This is the second part of a series of blogposts from our engagement with the 62nd Commission on the Status of Women (#CSW62) taking place at the UN headquarters in New York City. Read the first part here.
Statements from groups of member states on the first day of #CSW62 made visible the dichotomy between the perceived realities and lived realities of women and girls living in rural areas. Some key reflections:
All of the statements expressed deep interest and commitment to the plight of women and girls living in the rural areas and highlighted the great inequities this group faces with regards access to education, health, technology, economic participation. Lesser interrogations and thought has been given to what indeed is causing these inequities and inequalities. The theme seems to define the premises of the statement that geography is the fundamental cause.
Such premises do not allow for us to look closely and analyse in depth neoliberal policies at work in all of our countries: where subsidies are cut for rural and marginalised groups in agriculture; where development funding for the social sector especially expansion of health and education services fairly and uniformly across different areas; where governments have in turn privatised such social services and the private sector is not motivated to go to unprofitable areas. Can change actually occur for women and girls living in rural areas if neoliberal approaches to development are to be pursued by governments? One can and indeed should change laws on land inheritance for women and girls, but there should also be subsidies and incentives for women farmers to work the lands. Girls from rural areas should also be able to access quality education but their families should not be expected to go into debt in order for them to procure this education. Illness and poor health disable women and girls from fulfilling their fullest potential – and services must be accessible to them either free or at the lowest possible cost. There was little interrogation of whether current development policies actually widened the gulf between the urban and rural, and this in turn affected deeply women and girls living in rural areas.
The easy division of urban vs rural masks the intersecting marginalisation that women and girls living in rural areas face.
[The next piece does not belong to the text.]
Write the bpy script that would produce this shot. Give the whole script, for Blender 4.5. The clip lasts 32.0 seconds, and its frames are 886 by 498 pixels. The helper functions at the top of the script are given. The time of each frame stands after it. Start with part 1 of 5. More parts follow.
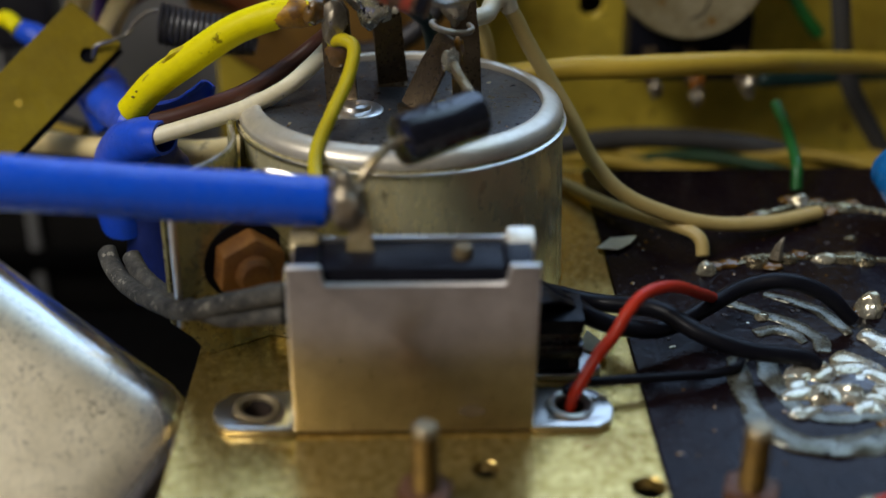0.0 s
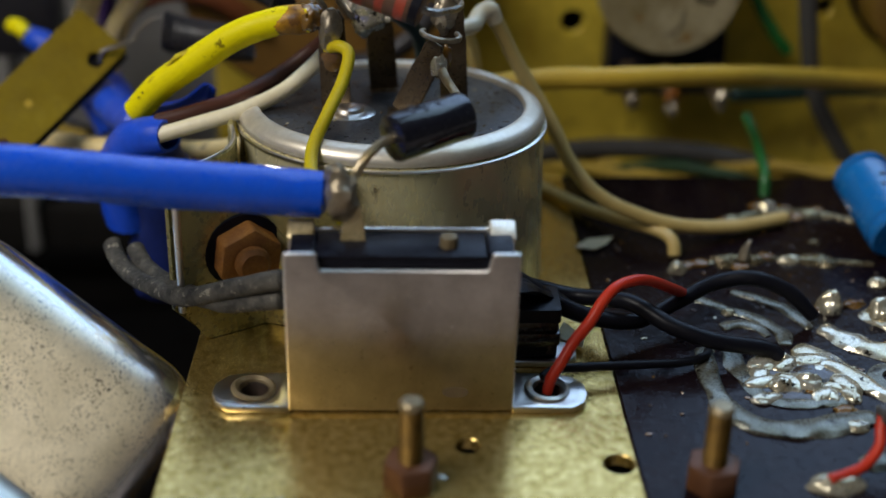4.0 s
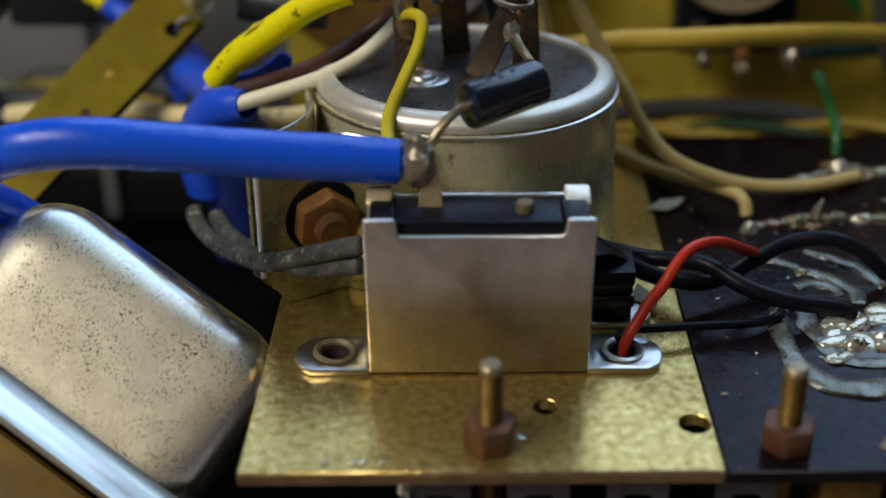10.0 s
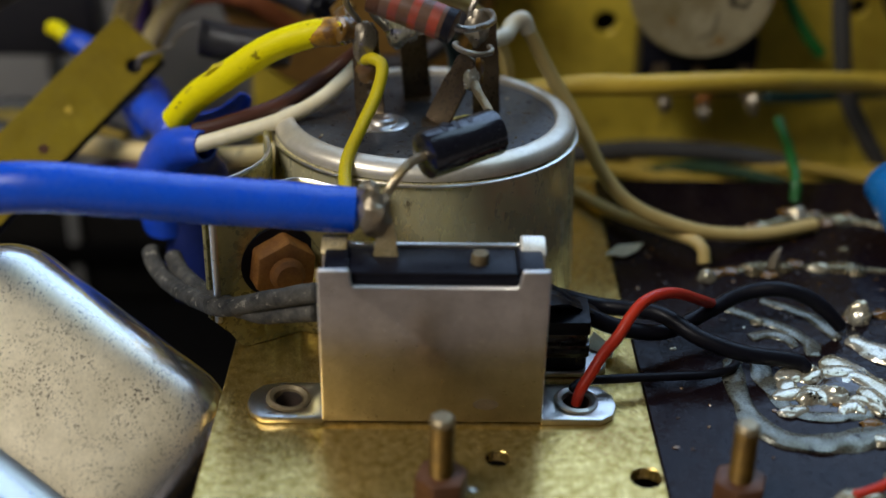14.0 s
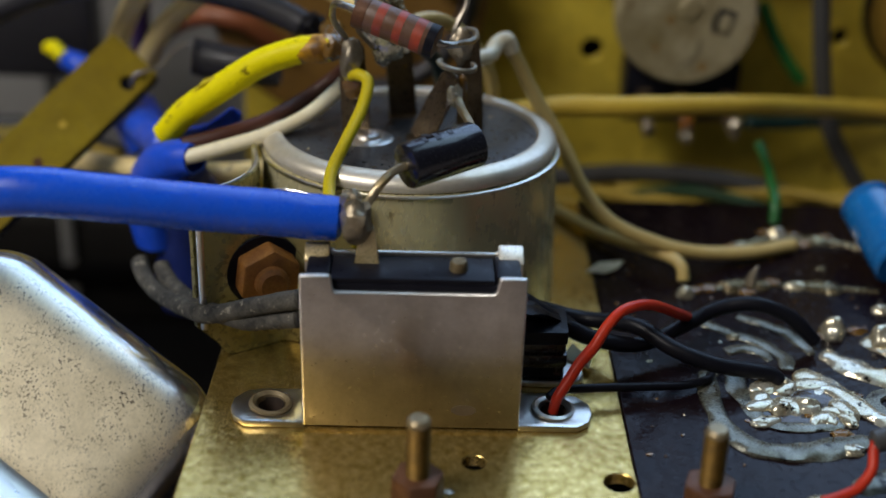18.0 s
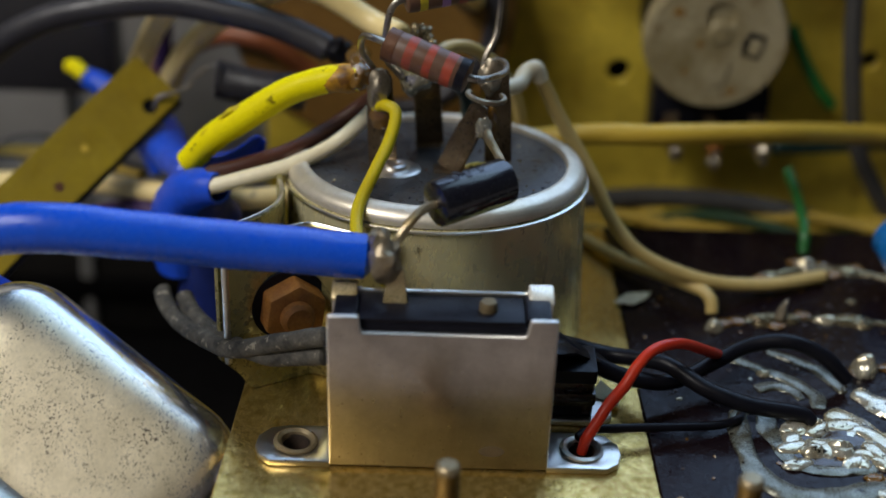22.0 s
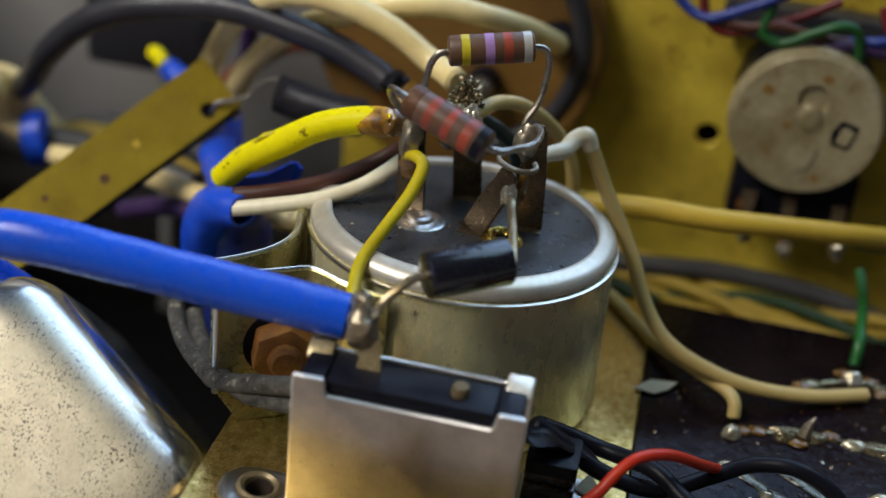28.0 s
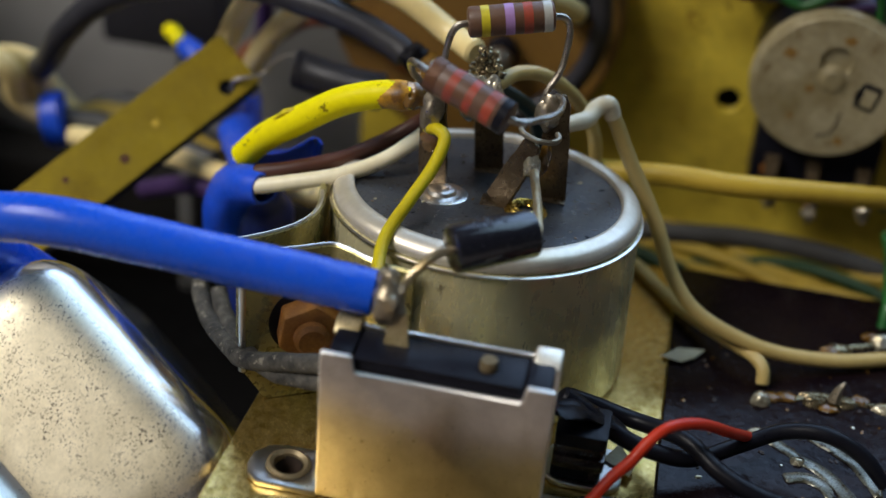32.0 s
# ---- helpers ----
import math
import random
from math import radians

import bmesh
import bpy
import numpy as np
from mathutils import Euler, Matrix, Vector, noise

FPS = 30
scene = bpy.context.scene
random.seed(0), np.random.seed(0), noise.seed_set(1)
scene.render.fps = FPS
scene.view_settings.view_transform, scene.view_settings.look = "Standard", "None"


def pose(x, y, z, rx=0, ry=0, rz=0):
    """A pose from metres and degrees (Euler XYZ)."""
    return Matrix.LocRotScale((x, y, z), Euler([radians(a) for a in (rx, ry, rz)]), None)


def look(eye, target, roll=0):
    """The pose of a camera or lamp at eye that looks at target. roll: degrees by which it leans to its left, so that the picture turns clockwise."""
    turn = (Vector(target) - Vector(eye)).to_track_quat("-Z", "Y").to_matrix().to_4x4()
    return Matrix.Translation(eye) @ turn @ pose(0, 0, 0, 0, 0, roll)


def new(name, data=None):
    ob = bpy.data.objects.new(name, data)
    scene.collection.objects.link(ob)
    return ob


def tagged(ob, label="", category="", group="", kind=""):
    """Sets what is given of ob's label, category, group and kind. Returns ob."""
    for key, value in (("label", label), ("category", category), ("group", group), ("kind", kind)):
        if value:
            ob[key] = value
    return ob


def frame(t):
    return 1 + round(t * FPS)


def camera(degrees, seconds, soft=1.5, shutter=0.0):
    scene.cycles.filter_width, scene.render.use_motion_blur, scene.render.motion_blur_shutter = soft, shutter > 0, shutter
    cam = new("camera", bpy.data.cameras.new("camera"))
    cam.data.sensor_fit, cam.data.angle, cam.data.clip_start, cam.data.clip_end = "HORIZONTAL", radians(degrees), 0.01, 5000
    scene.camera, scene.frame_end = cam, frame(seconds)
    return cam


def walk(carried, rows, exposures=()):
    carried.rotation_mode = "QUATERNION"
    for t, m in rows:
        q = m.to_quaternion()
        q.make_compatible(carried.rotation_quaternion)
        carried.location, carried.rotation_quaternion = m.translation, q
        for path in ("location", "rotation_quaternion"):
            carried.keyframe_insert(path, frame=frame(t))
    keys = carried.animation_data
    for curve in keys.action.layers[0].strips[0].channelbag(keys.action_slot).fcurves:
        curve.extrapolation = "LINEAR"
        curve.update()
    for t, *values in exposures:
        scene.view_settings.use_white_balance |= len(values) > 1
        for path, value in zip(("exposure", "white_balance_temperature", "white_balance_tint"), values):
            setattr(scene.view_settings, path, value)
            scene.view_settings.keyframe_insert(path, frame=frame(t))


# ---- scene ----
cam = camera(34.06, 32.0)
PATH = [
    (0, (-0.00128, -0.12262, 0.09033), (0.00314, 0.00842, 0.01746), 0.46),
    (0.5, (0.00014, -0.12166, 0.08782), (0.00434, 0.00985, 0.01579), 0.31),
    (1, (-0.00229, -0.12175, 0.08953), (0.00244, 0.00995, 0.01788), 0.33),
    (1.5, (0.00216, -0.12169, 0.08875), (0.00598, 0.01017, 0.01734), -0.24),
    (2, (-0.00119, -0.12637, 0.08764), (0.00344, 0.00554, 0.01638), 0.62),
    (2.5, (-0.00237, -0.12751, 0.08460), (0.00252, 0.00433, 0.01323), 0.93),
    (3, (-0.00346, -0.12750, 0.08543), (0.00267, 0.00487, 0.01514), 1.51),
    (3.5, (-0.00184, -0.13039, 0.08866), (0.00474, 0.00200, 0.01845), 1.58),
    (5.5, (-0.00338, -0.13730, 0.09752), (0.00077, -0.00694, 0.02342), 1.43),
    (6, (-0.00310, -0.13651, 0.09698), (0.00050, -0.00689, 0.02160), 1.19),
    (6.5, (-0.00450, -0.13816, 0.09995), (-0.00277, -0.00779, 0.02578), -0.10),
    (7, (-0.00520, -0.13672, 0.09544), (-0.00335, -0.00621, 0.02152), 0.31),
    (7.5, (-0.00753, -0.13603, 0.09388), (-0.00508, -0.00501, 0.02089), 0.45),
    (8, (-0.00690, -0.13405, 0.09275), (-0.00487, -0.00343, 0.01905), 0.71),
    (8.5, (-0.00686, -0.13256, 0.09460), (-0.00500, -0.00206, 0.02066), 0.24),
    (9, (-0.00684, -0.13642, 0.09639), (-0.00467, -0.00602, 0.02228), 0.15),
    (9.5, (-0.00360, -0.13581, 0.09415), (-0.00342, -0.00569, 0.01953), 0.44),
    (10, (-0.00360, -0.13574, 0.09466), (-0.00396, -0.00568, 0.01994), -0.44),
    (10.5, (-0.00471, -0.13493, 0.09451), (-0.00498, -0.00450, 0.02043), -0.22),
    (11, (-0.00483, -0.13775, 0.09324), (-0.00502, -0.00691, 0.01989), -0.37),
    (11.5, (-0.00406, -0.14088, 0.09426), (-0.00303, -0.00980, 0.02134), -0.15),
    (12, (-0.00348, -0.13920, 0.09509), (-0.00243, -0.00798, 0.02244), 0.58),
    (12.5, (-0.00220, -0.13859, 0.09482), (-0.00187, -0.00744, 0.02203), 0.88),
    (13, (-0.00067, -0.13928, 0.09446), (0.00167, -0.00827, 0.02145), 1.13),
    (13.5, (-0.00355, -0.13720, 0.09733), (-0.00039, -0.00629, 0.02417), 1.24),
    (14, (-0.00173, -0.13341, 0.09803), (0.00082, -0.00269, 0.02449), 1.07),
    (14.5, (-0.00096, -0.13379, 0.09863), (0.00035, -0.00337, 0.02454), 1.19),
    (16.5, (-0.00264, -0.14172, 0.09691), (-0.00070, -0.00919, 0.02667), 1.12),
    (17, (0.00035, -0.14075, 0.09562), (0.00248, -0.00774, 0.02629), 1.18),
    (17.5, (0.00004, -0.13937, 0.09599), (0.00235, -0.00664, 0.02616), 1.69),
    (18, (0.00079, -0.13886, 0.09636), (0.00303, -0.00592, 0.02691), 1.61),
    (18.5, (0.00255, -0.13831, 0.09861), (0.00470, -0.00611, 0.02777), 1.37),
    (19, (0.00395, -0.13768, 0.09842), (0.00568, -0.00559, 0.02735), 1.11),
    (19.5, (0.00202, -0.13801, 0.09536), (0.00332, -0.00534, 0.02539), 1.07),
    (20, (0.00232, -0.13862, 0.09493), (0.00292, -0.00554, 0.02572), 1.80),
    (20.5, (0.00079, -0.13839, 0.09459), (0.00155, -0.00525, 0.02551), 1.47),
    (21, (-0.00149, -0.13516, 0.09490), (-0.00075, -0.00234, 0.02520), 1.44),
    (21.5, (-0.00040, -0.13145, 0.09589), (0.00082, 0.00104, 0.02558), 1.61),
    (22, (-0.00160, -0.13396, 0.10023), (-0.00028, -0.00162, 0.02964), 1.93),
    (22.5, (-0.00073, -0.13510, 0.09777), (-0.00037, -0.00251, 0.02762), 1.71),
    (23, (0.00025, -0.13424, 0.09780), (-0.00047, -0.00166, 0.02764), 1.98),
    (23.5, (0.00070, -0.13431, 0.09565), (-0.00051, -0.00182, 0.02532), 2.49),
    (24, (0.00287, -0.13560, 0.09747), (-0.00078, -0.00322, 0.02702), 2.44),
    (24.5, (0.00680, -0.13251, 0.10051), (-0.00282, -0.00060, 0.02975), 4.96),
    (25, (0.01672, -0.12589, 0.09963), (-0.00158, 0.00433, 0.02746), 7.66),
    (25.5, (0.02194, -0.11707, 0.10404), (-0.00332, 0.01068, 0.02960), 9.83),
    (27.5, (0.02055, -0.12220, 0.11143), (0.00239, 0.00590, 0.03554), 7.28),
    (28, (0.01841, -0.12096, 0.10964), (0.00074, 0.00750, 0.03423), 6.89),
    (28.5, (0.01776, -0.12284, 0.11013), (-0.00103, 0.00575, 0.03522), 6.39),
    (29, (0.01754, -0.12211, 0.10969), (-0.00171, 0.00641, 0.03476), 6.18),
    (29.5, (0.01710, -0.12021, 0.11070), (-0.00123, 0.00838, 0.03566), 6.27),
    (30, (0.01644, -0.11842, 0.11040), (-0.00129, 0.00996, 0.03489), 5.89),
    (30.5, (0.01677, -0.11737, 0.11101), (-0.00218, 0.01062, 0.03512), 5.42),
    (31, (0.01555, -0.11794, 0.10886), (-0.00440, 0.00957, 0.03240), 4.87),
    (31.5, (0.01558, -0.11870, 0.11134), (-0.00459, 0.00837, 0.03423), 4.78),
    (32, (0.01722, -0.12012, 0.10955), (-0.00148, 0.00644, 0.03124), 5.26),
]
walk(cam, [(t, look(eye, target, roll)) for t, eye, target, roll in PATH], [(0.0, -0.39), (12.0, -0.37), (17.0, -0.34), (24.0, -0.32), (25.5, -0.09), (32.0, -0.11)])
cam.data.dof.use_dof, cam.data.dof.focus_distance, cam.data.dof.aperture_fstop = True, 0.172, 12.0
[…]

These include ethnicity, religion, caste, class, indigenous and migrant status which further exacerbates these inequities.
The second flaw was the lack of recognition of gender power imbalances within families and communities in rural areas. It is not only about a lack of nutrition, but also that unequal consumption of nutritious food by girls and women within those families. In Asia, women and girls eat last, eat least, and eat less nutritious food. Hence to correct nutritional deficiencies there need to be both nutrition programmes AND education and awareness on equal right to food for girls and women. While practices such as FGM and early age marriage were touched on as occurring in larger numbers in rural areas, there was little on addressing the gender norms that perpetuate these practices. Both gender and geography need be addressed simultaneously if we are seeking solutions.
The third flaw was that women and girls were framed as ‘productive’ beings, and from that flowed their needs of education, technology, land, resources – but also women are ‘reproductive’ beings and these needs were much lesser talked about. Disproportionate maternal mortality rates, lesser access to a range of modern contraceptive methods, little or no access to safe abortion services, preventive screening for reproductive cancers – this were all missing from many statements. Despite the fact that all women and girls in the rural areas were perceived fulfilling a heteronormative frame.
Which brings me to the last and final flaw, the sexuality of women and girls living in rural areas was a topic that was never even brought up. That women and girls living in rural areas (like all women and girls) have relationships, have sex, experiment with their sexuality, and are diverse and include lesbians, transgender and intersex people were completely blacked out. Shockingly, even the ministerial roundtables on access to education didn’t bring up the topic of comprehensive sexuality education, which would enable girls’ and boys’ agency to speak up against proposed early age marriages, understand and manage the consequences of sex, negotiate boundaries and prevent violence, and have more equal, respectful relationships. Beijing reiterates strongly in Para 96: The human rights of women include their right to have control over and decide freely and responsibly on matters related to their sexuality, and this frame would have helped greatly to nuance the lives and loves of women and girls living in rural areas.